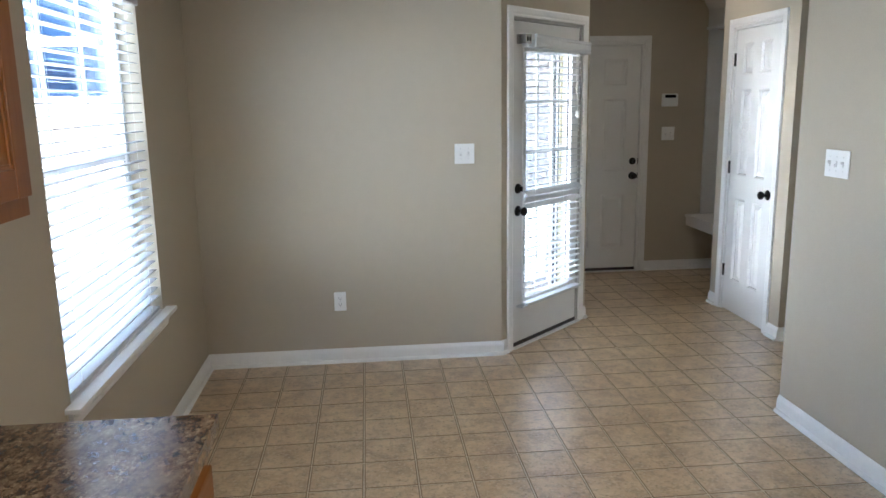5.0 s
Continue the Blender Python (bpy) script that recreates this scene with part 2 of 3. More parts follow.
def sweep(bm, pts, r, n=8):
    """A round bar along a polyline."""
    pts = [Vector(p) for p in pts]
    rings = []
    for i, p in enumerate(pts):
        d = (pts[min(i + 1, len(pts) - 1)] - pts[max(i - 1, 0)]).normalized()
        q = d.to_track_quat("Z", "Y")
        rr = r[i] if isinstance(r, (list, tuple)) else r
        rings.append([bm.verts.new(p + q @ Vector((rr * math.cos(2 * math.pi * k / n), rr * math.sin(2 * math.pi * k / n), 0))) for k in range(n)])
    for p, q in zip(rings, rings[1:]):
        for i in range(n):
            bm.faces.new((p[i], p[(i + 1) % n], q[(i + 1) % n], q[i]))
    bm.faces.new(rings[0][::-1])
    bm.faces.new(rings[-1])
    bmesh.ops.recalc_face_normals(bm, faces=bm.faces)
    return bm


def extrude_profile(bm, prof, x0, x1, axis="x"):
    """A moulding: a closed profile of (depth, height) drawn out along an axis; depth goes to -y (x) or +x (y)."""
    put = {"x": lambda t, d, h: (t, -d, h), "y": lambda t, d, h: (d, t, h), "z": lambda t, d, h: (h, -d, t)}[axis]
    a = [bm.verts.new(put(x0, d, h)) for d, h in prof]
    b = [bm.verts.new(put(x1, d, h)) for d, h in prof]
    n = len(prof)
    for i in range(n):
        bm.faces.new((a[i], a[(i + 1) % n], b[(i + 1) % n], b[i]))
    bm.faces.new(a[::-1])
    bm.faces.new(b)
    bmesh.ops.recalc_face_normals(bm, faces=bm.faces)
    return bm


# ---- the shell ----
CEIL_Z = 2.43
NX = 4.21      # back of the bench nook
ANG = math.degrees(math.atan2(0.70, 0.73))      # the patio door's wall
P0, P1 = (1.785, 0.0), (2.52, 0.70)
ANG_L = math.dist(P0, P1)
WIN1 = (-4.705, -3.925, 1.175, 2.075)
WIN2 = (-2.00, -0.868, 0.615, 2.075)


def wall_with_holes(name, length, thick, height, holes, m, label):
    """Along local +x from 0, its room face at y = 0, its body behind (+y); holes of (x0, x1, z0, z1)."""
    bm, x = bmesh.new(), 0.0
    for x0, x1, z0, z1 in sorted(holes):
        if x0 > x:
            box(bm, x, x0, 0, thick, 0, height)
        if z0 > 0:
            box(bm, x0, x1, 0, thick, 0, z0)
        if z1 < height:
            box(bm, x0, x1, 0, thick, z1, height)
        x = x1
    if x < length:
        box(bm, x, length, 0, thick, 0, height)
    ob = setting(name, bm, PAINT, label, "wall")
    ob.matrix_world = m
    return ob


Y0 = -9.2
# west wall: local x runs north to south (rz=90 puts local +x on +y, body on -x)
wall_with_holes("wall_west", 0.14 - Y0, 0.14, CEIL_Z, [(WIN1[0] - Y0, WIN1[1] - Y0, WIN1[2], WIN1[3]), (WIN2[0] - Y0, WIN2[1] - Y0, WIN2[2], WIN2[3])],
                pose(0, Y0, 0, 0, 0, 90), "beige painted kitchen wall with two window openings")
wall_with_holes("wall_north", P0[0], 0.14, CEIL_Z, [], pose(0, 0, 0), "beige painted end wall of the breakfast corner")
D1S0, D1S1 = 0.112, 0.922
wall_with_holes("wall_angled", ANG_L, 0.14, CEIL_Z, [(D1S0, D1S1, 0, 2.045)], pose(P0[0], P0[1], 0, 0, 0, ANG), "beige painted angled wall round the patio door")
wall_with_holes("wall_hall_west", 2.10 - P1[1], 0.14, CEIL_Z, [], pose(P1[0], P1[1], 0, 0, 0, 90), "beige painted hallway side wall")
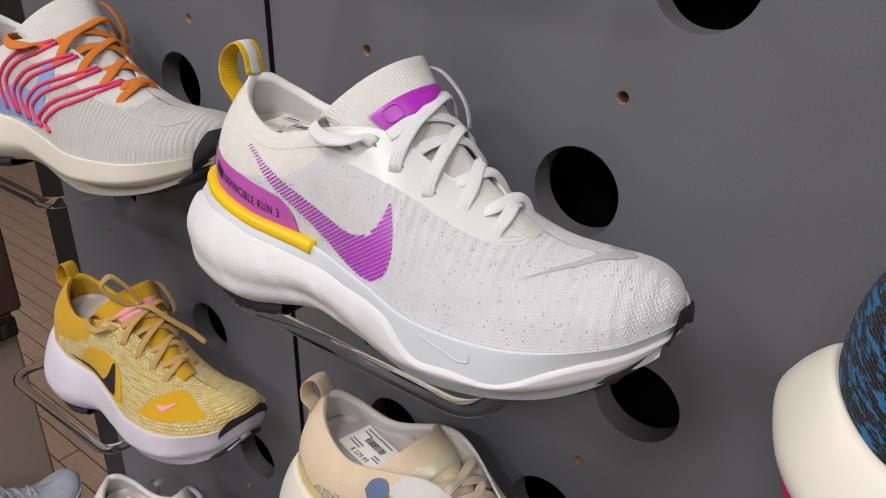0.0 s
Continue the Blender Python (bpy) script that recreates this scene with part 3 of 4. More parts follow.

TASK STATEMENT
The first line to be transcribed is the one containing "3. More parts follow.", and the last is the one containing "WIN2 = (-2.00, -0.868, 0.615, 2.075)". Transcribe exactly those lines and nothing else.

THE ANSWER
Continue the Blender Python (bpy) script that recreates this scene with part 2 of 3. More parts follow.
def sweep(bm, pts, r, n=8):
    """A round bar along a polyline."""
    pts = [Vector(p) for p in pts]
    rings = []
    for i, p in enumerate(pts):
        d = (pts[min(i + 1, len(pts) - 1)] - pts[max(i - 1, 0)]).normalized()
        q = d.to_track_quat("Z", "Y")
        rr = r[i] if isinstance(r, (list, tuple)) else r
        rings.append([bm.verts.new(p + q @ Vector((rr * math.cos(2 * math.pi * k / n), rr * math.sin(2 * math.pi * k / n), 0))) for k in range(n)])
    for p, q in zip(rings, rings[1:]):
        for i in range(n):
            bm.faces.new((p[i], p[(i + 1) % n], q[(i + 1) % n], q[i]))
    bm.faces.new(rings[0][::-1])
    bm.faces.new(rings[-1])
    bmesh.ops.recalc_face_normals(bm, faces=bm.faces)
    return bm


def extrude_profile(bm, prof, x0, x1, axis="x"):
    """A moulding: a closed profile of (depth, height) drawn out along an axis; depth goes to -y (x) or +x (y)."""
    put = {"x": lambda t, d, h: (t, -d, h), "y": lambda t, d, h: (d, t, h), "z": lambda t, d, h: (h, -d, t)}[axis]
    a = [bm.verts.new(put(x0, d, h)) for d, h in prof]
    b = [bm.verts.new(put(x1, d, h)) for d, h in prof]
    n = len(prof)
    for i in range(n):
        bm.faces.new((a[i], a[(i + 1) % n], b[(i + 1) % n], b[i]))
    bm.faces.new(a[::-1])
    bm.faces.new(b)
    bmesh.ops.recalc_face_normals(bm, faces=bm.faces)
    return bm


# ---- the shell ----
CEIL_Z = 2.43
NX = 4.21      # back of the bench nook
ANG = math.degrees(math.atan2(0.70, 0.73))      # the patio door's wall
P0, P1 = (1.785, 0.0), (2.52, 0.70)
ANG_L = math.dist(P0, P1)
WIN1 = (-4.705, -3.925, 1.175, 2.075)
WIN2 = (-2.00, -0.868, 0.615, 2.075)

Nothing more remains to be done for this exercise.